I have no greater joy than to hear that my children are walking in the truth. --3 John: 4
The title of the familiar hymn jumped out at me as I looked down the list. I was doing research for a program on Charles Wesley, the prolific hymn-writing brother of John Wesley, founder of Methodism. Jesus, Lover of My Soul. The hymn always makes me think of Uncle Tom.
Uncle Tom was my father’s brother. Back in the late 1940s and 1950s, we took lots of car trips with Uncle Tom and Aunt Clyde. The six of us…Mama, Daddy, my brother Ken and I…would pile into whatever car was the newest and roomiest at the time and take off. Most of the time we took day trips, but it wasn’t unusual for us to hit the road for a cross country adventure. I treasure the memory of the summer trip to California…six of us with a trunk full of luggage in a big boat of a car with no A/C, sailing across Texas, New Mexico, Arizona…with the windows open and the warm wind whipping through our hair.
Daddy and Tom would trade off driving. Kenny was usually in the middle in the front seat and Mama, Clyde and I snuggled into the back. And as we drove along, Tom would periodically burst forth in song – an activity totally at odds with his rough “grove man” persona. He couldn’t carry a tune to save him, but he sang lustily and loudly. He had two songs – Bye Bye Blackbird and Jesus, Lover of My Soul – and he only had a line or two of each one. Aunt Clyde would just cover her eyes with her hand and giggle.
I wondered, as a kid, where he got these two completely different songs. When he was growing up, they did have a radio which I was told they sat around and listened to. Daddy said it was funny that they watched the radio almost like we watch TV today! That’s probably where Tom got Bye Bye Blackbird. But as an adult, he wasn’t much of a church-goer so I didn’t think the hymn was something that really got his attention as he sat in the pew as a child.
The answer came to me as I thought of that long-ago experience the other day. His mother. He heard it from his mother. And she heard it from her mother. I remember many times hearing his mother’s sister, Aunt Esther, talk about their mother’s beautiful voice. On summer evenings after she had fed her family, she would sit on the back steps of their big white frame house in Virginia and sing as darkness fell. Aunt Esther said her lovely voice would carry across the yard and the neighboring field to the delight of the neighbors. She gave voice to the hymns she loved to sing at the little Methodist church nearby.
And so her grandson, my Uncle Tom, carried a few lines of a Charles Wesley hymn in his head because it had been sung to him by his grandmother and his mother. It makes me very conscious of the things I’ve sung to my grandchildren. I recall a night several years ago when I was rocking the youngest one to sleep. He was about two years old. I thought he was almost ready to be put down when he looked at me through slits of eyes and whispered “Sing Jesus Loves Me!” I sang and he slept and all was well with the world. We often pass down the faith through our songs.
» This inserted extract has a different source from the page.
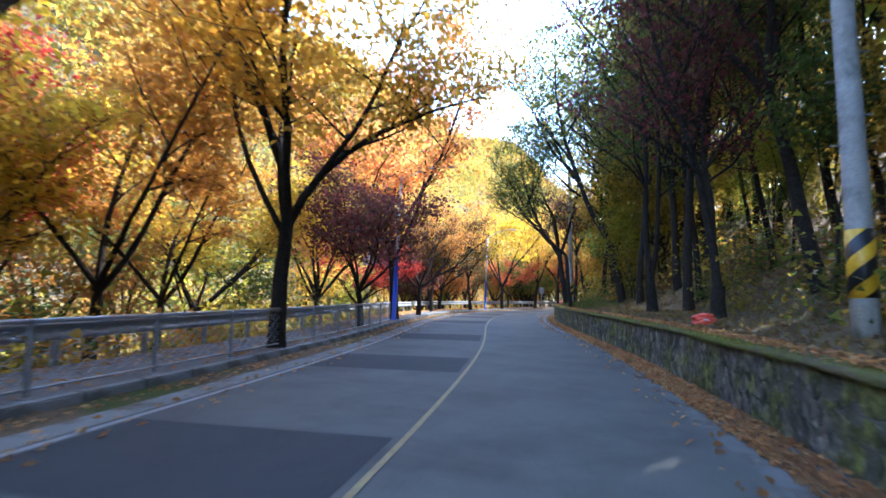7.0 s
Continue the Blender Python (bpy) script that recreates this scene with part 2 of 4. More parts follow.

It was a car full of happy people that rode across this country that summer. Thanks to Aunt Clyde, who read everything about travel and was always the trip-planner, we got all the way to the Pacific Ocean and visited Disneyland. And we were serenaded along the way by Two-Song Tom… Jesus, Lover of My Soul.
I’m sure his mama was sitting in heaven smiling.
Feel the breeze: Historically, we learn our first songs and stories from our mothers and our grandmothers. There is much truth in the saying “The hand that rocks the cradle rules the world.” What songs did your mother sing to you? What do you sing to your little ones?